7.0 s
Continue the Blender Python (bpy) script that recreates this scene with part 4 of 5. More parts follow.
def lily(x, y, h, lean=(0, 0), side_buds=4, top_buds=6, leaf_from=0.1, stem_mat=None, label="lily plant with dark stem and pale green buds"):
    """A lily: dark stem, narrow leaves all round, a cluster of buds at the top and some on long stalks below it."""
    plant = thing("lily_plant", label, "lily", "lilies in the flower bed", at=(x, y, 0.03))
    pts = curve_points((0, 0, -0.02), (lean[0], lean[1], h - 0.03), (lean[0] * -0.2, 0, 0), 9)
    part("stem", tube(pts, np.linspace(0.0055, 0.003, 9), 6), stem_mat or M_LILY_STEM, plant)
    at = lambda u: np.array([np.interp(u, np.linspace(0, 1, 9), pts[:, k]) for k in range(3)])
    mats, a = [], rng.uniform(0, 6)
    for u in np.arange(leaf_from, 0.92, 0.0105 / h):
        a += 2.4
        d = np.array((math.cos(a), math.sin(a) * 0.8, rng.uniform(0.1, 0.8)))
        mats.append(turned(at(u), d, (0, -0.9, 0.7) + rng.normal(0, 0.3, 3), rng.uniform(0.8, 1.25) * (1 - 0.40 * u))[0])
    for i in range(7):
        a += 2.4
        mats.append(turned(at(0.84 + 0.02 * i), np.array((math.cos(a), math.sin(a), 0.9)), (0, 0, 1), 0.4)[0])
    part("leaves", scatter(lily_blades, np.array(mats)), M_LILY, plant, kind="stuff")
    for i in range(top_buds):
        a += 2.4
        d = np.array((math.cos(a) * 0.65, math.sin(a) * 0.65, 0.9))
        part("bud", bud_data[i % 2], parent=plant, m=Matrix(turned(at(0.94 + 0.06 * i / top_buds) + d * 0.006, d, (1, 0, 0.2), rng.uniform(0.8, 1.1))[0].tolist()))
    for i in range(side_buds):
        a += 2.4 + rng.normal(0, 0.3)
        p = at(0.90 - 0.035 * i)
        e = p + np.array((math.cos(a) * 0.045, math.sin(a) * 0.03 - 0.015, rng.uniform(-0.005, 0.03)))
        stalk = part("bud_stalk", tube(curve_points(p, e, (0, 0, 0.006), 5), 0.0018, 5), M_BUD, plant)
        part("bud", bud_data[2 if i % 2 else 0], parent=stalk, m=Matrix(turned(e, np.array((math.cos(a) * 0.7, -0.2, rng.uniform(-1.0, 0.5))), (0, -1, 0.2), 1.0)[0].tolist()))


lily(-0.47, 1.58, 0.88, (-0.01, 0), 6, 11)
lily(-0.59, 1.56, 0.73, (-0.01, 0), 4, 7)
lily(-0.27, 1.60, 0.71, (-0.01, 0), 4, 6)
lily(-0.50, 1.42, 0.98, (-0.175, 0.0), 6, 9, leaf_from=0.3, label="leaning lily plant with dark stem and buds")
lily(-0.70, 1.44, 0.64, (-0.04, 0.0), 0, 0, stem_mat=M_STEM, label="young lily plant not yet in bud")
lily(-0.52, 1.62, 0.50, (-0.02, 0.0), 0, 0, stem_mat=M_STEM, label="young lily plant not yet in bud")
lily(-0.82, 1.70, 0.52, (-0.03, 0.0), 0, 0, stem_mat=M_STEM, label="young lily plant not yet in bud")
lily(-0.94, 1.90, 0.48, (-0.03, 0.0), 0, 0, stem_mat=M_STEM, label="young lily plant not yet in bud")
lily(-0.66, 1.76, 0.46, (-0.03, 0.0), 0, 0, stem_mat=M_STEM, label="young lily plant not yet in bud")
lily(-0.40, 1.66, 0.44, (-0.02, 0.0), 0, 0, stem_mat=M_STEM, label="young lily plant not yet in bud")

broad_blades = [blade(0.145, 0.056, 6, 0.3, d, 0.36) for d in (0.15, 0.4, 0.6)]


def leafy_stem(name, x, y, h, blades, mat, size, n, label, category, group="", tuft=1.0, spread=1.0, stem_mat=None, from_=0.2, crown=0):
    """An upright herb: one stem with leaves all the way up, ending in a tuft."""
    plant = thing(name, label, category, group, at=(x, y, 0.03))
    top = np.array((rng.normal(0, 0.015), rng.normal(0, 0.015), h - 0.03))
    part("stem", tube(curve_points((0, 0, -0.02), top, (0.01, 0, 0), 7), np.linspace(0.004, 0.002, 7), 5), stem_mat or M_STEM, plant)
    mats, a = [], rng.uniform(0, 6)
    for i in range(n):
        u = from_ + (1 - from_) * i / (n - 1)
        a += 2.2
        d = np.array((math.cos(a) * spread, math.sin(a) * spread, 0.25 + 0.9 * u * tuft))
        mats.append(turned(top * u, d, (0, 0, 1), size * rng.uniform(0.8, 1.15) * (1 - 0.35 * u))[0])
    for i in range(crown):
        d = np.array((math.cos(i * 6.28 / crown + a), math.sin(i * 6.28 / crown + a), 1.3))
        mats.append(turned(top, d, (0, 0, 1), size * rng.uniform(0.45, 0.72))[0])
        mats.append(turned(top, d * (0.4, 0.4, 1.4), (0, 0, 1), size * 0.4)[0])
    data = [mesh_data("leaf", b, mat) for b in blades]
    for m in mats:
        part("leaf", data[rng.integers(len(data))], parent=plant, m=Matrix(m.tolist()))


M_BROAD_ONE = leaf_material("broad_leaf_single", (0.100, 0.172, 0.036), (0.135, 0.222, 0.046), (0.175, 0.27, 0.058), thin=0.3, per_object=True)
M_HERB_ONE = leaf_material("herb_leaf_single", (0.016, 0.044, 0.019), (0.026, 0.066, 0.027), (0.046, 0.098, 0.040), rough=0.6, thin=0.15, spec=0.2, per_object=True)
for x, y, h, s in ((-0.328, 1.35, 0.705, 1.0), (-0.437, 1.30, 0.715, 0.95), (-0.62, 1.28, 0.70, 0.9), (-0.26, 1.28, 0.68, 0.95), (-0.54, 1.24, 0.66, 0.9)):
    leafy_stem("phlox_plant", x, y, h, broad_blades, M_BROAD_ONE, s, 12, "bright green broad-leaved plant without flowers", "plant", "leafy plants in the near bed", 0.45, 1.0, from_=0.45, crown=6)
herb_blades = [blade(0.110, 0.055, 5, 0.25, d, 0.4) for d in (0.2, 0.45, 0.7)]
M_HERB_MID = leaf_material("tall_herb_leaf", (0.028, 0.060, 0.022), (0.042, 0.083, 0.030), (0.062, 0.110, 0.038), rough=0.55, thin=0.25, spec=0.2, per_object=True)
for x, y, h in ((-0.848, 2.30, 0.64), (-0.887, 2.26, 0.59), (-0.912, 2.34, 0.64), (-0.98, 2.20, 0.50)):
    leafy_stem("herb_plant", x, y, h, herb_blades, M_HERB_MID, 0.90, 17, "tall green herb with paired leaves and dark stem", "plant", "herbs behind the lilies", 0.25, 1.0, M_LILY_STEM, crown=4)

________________

Set problem:
Copy all of the material word for word.

Correct answer:
7.0 s
Continue the Blender Python (bpy) script that recreates this scene with part 4 of 5. More parts follow.
def lily(x, y, h, lean=(0, 0), side_buds=4, top_buds=6, leaf_from=0.1, stem_mat=None, label="lily plant with dark stem and pale green buds"):
    """A lily: dark stem, narrow leaves all round, a cluster of buds at the top and some on long stalks below it."""
    plant = thing("lily_plant", label, "lily", "lilies in the flower bed", at=(x, y, 0.03))
    pts = curve_points((0, 0, -0.02), (lean[0], lean[1], h - 0.03), (lean[0] * -0.2, 0, 0), 9)
    part("stem", tube(pts, np.linspace(0.0055, 0.003, 9), 6), stem_mat or M_LILY_STEM, plant)
    at = lambda u: np.array([np.interp(u, np.linspace(0, 1, 9), pts[:, k]) for k in range(3)])
    mats, a = [], rng.uniform(0, 6)
    for u in np.arange(leaf_from, 0.92, 0.0105 / h):
        a += 2.4
        d = np.array((math.cos(a), math.sin(a) * 0.8, rng.uniform(0.1, 0.8)))
        mats.append(turned(at(u), d, (0, -0.9, 0.7) + rng.normal(0, 0.3, 3), rng.uniform(0.8, 1.25) * (1 - 0.40 * u))[0])
    for i in range(7):
        a += 2.4
        mats.append(turned(at(0.84 + 0.02 * i), np.array((math.cos(a), math.sin(a), 0.9)), (0, 0, 1), 0.4)[0])
    part("leaves", scatter(lily_blades, np.array(mats)), M_LILY, plant, kind="stuff")
    for i in range(top_buds):
        a += 2.4
        d = np.array((math.cos(a) * 0.65, math.sin(a) * 0.65, 0.9))
        part("bud", bud_data[i % 2], parent=plant, m=Matrix(turned(at(0.94 + 0.06 * i / top_buds) + d * 0.006, d, (1, 0, 0.2), rng.uniform(0.8, 1.1))[0].tolist()))
    for i in range(side_buds):
        a += 2.4 + rng.normal(0, 0.3)
        p = at(0.90 - 0.035 * i)
        e = p + np.array((math.cos(a) * 0.045, math.sin(a) * 0.03 - 0.015, rng.uniform(-0.005, 0.03)))
        stalk = part("bud_stalk", tube(curve_points(p, e, (0, 0, 0.006), 5), 0.0018, 5), M_BUD, plant)
        part("bud", bud_data[2 if i % 2 else 0], parent=stalk, m=Matrix(turned(e, np.array((math.cos(a) * 0.7, -0.2, rng.uniform(-1.0, 0.5))), (0, -1, 0.2), 1.0)[0].tolist()))


lily(-0.47, 1.58, 0.88, (-0.01, 0), 6, 11)
lily(-0.59, 1.56, 0.73, (-0.01, 0), 4, 7)
lily(-0.27, 1.60, 0.71, (-0.01, 0), 4, 6)
lily(-0.50, 1.42, 0.98, (-0.175, 0.0), 6, 9, leaf_from=0.3, label="leaning lily plant with dark stem and buds")
lily(-0.70, 1.44, 0.64, (-0.04, 0.0), 0, 0, stem_mat=M_STEM, label="young lily plant not yet in bud")
lily(-0.52, 1.62, 0.50, (-0.02, 0.0), 0, 0, stem_mat=M_STEM, label="young lily plant not yet in bud")
lily(-0.82, 1.70, 0.52, (-0.03, 0.0), 0, 0, stem_mat=M_STEM, label="young lily plant not yet in bud")
lily(-0.94, 1.90, 0.48, (-0.03, 0.0), 0, 0, stem_mat=M_STEM, label="young lily plant not yet in bud")
lily(-0.66, 1.76, 0.46, (-0.03, 0.0), 0, 0, stem_mat=M_STEM, label="young lily plant not yet in bud")
lily(-0.40, 1.66, 0.44, (-0.02, 0.0), 0, 0, stem_mat=M_STEM, label="young lily plant not yet in bud")

broad_blades = [blade(0.145, 0.056, 6, 0.3, d, 0.36) for d in (0.15, 0.4, 0.6)]


def leafy_stem(name, x, y, h, blades, mat, size, n, label, category, group="", tuft=1.0, spread=1.0, stem_mat=None, from_=0.2, crown=0):
    """An upright herb: one stem with leaves all the way up, ending in a tuft."""
    plant = thing(name, label, category, group, at=(x, y, 0.03))
    top = np.array((rng.normal(0, 0.015), rng.normal(0, 0.015), h - 0.03))
    part("stem", tube(curve_points((0, 0, -0.02), top, (0.01, 0, 0), 7), np.linspace(0.004, 0.002, 7), 5), stem_mat or M_STEM, plant)
    mats, a = [], rng.uniform(0, 6)
    for i in range(n):
        u = from_ + (1 - from_) * i / (n - 1)
        a += 2.2
        d = np.array((math.cos(a) * spread, math.sin(a) * spread, 0.25 + 0.9 * u * tuft))
        mats.append(turned(top * u, d, (0, 0, 1), size * rng.uniform(0.8, 1.15) * (1 - 0.35 * u))[0])
    for i in range(crown):
        d = np.array((math.cos(i * 6.28 / crown + a), math.sin(i * 6.28 / crown + a), 1.3))
        mats.append(turned(top, d, (0, 0, 1), size * rng.uniform(0.45, 0.72))[0])
        mats.append(turned(top, d * (0.4, 0.4, 1.4), (0, 0, 1), size * 0.4)[0])
    data = [mesh_data("leaf", b, mat) for b in blades]
    for m in mats:
        part("leaf", data[rng.integers(len(data))], parent=plant, m=Matrix(m.tolist()))


M_BROAD_ONE = leaf_material("broad_leaf_single", (0.100, 0.172, 0.036), (0.135, 0.222, 0.046), (0.175, 0.27, 0.058), thin=0.3, per_object=True)
M_HERB_ONE = leaf_material("herb_leaf_single", (0.016, 0.044, 0.019), (0.026, 0.066, 0.027), (0.046, 0.098, 0.040), rough=0.6, thin=0.15, spec=0.2, per_object=True)
for x, y, h, s in ((-0.328, 1.35, 0.705, 1.0), (-0.437, 1.30, 0.715, 0.95), (-0.62, 1.28, 0.70, 0.9), (-0.26, 1.28, 0.68, 0.95), (-0.54, 1.24, 0.66, 0.9)):
    leafy_stem("phlox_plant", x, y, h, broad_blades, M_BROAD_ONE, s, 12, "bright green broad-leaved plant without flowers", "plant", "leafy plants in the near bed", 0.45, 1.0, from_=0.45, crown=6)
herb_blades = [blade(0.110, 0.055, 5, 0.25, d, 0.4) for d in (0.2, 0.45, 0.7)]
M_HERB_MID = leaf_material("tall_herb_leaf", (0.028, 0.060, 0.022), (0.042, 0.083, 0.030), (0.062, 0.110, 0.038), rough=0.55, thin=0.25, spec=0.2, per_object=True)
for x, y, h in ((-0.848, 2.30, 0.64), (-0.887, 2.26, 0.59), (-0.912, 2.34, 0.64), (-0.98, 2.20, 0.50)):
    leafy_stem("herb_plant", x, y, h, herb_blades, M_HERB_MID, 0.90, 17, "tall green herb with paired leaves and dark stem", "plant", "herbs behind the lilies", 0.25, 1.0, M_LILY_STEM, crown=4)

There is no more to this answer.